Kalshi suffered a key legal setback this week as a federal judge declined to block New York from enforcing state gambling laws against the company’s sports-event contracts. Reuters via Investing.com reports that the court rejected Kalshi’s preemption argument at the preliminary-injunction stage, leaving the platform exposed to state-level enforcement while the broader fight over federally regulated prediction markets continues.
Kalshi loses early round in New York
The ruling is significant because Kalshi’s core argument has been that its event contracts fall under federal commodities regulation, limiting states’ ability to treat them as gambling products. The judge’s refusal to grant preliminary relief does not end the case, but it weakens Kalshi’s near-term position in one of the country’s most important regulatory arenas.
For market watchers, the takeaway is straightforward: the boundary between “prediction market” and “sports betting” remains unsettled, especially when contracts reference athletic events. If states can continue enforcing gambling laws while litigation proceeds, platforms may face a patchwork of restrictions even if they operate under federal oversight.
Wall Street tightens internal controls
Reuters via MarketScreener reports that Goldman Sachs, Morgan Stanley, JPMorgan Chase and Bank of America have added or clarified employee rules around prediction-market betting. The move reflects growing concern about conflicts of interest, inside information, compliance risk and regulatory scrutiny as event markets become more mainstream.

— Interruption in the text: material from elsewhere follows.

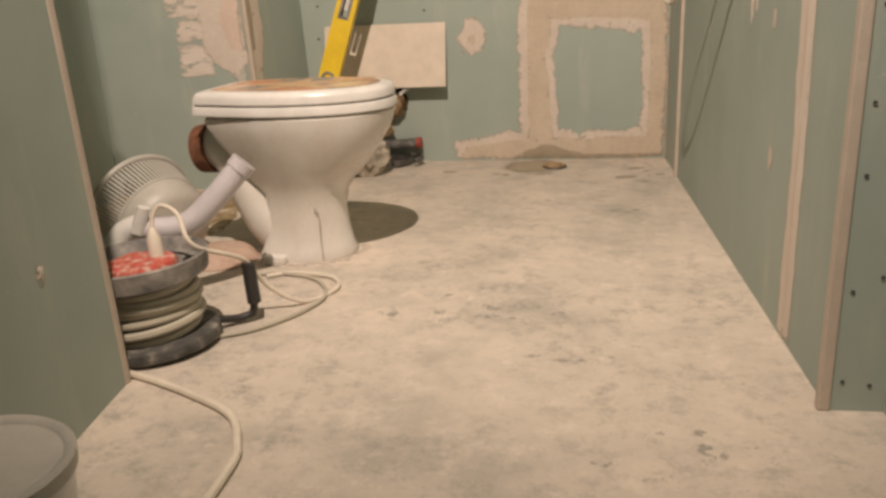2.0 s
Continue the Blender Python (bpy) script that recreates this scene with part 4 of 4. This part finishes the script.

This is a notable institutional signal. Major banks are not just watching prediction markets as a niche crypto-adjacent or retail phenomenon; they are now treating employee participation as a conduct and compliance issue. That matters because Wall Street policies often shape how quickly new financial products are normalized — or contained.
Sports markets remain the pressure point
The legal and compliance stories both converge on the same area: sports-linked event contracts. They are among the most visible and liquid markets, but also the category most likely to trigger gambling-law scrutiny.
The market-pulse data underscores the demand side: the busiest Polymarket events over the past 24 hours were all tied to Norway vs. England, with volumes listed at more than $50 million, $42 million and $23 million across related markets. That kind of activity helps explain why regulators, courts and financial institutions are paying closer attention.
Why it matters
Prediction markets are moving from novelty to regulated battleground. Kalshi’s New York loss shows that federal registration may not settle every state-law question, while Wall Street’s new staff rules show traditional finance is preparing for the reputational and compliance risks around participation. The next phase of the industry may be defined less by product launches than by who is allowed to trade, where, and under which regulator’s rules.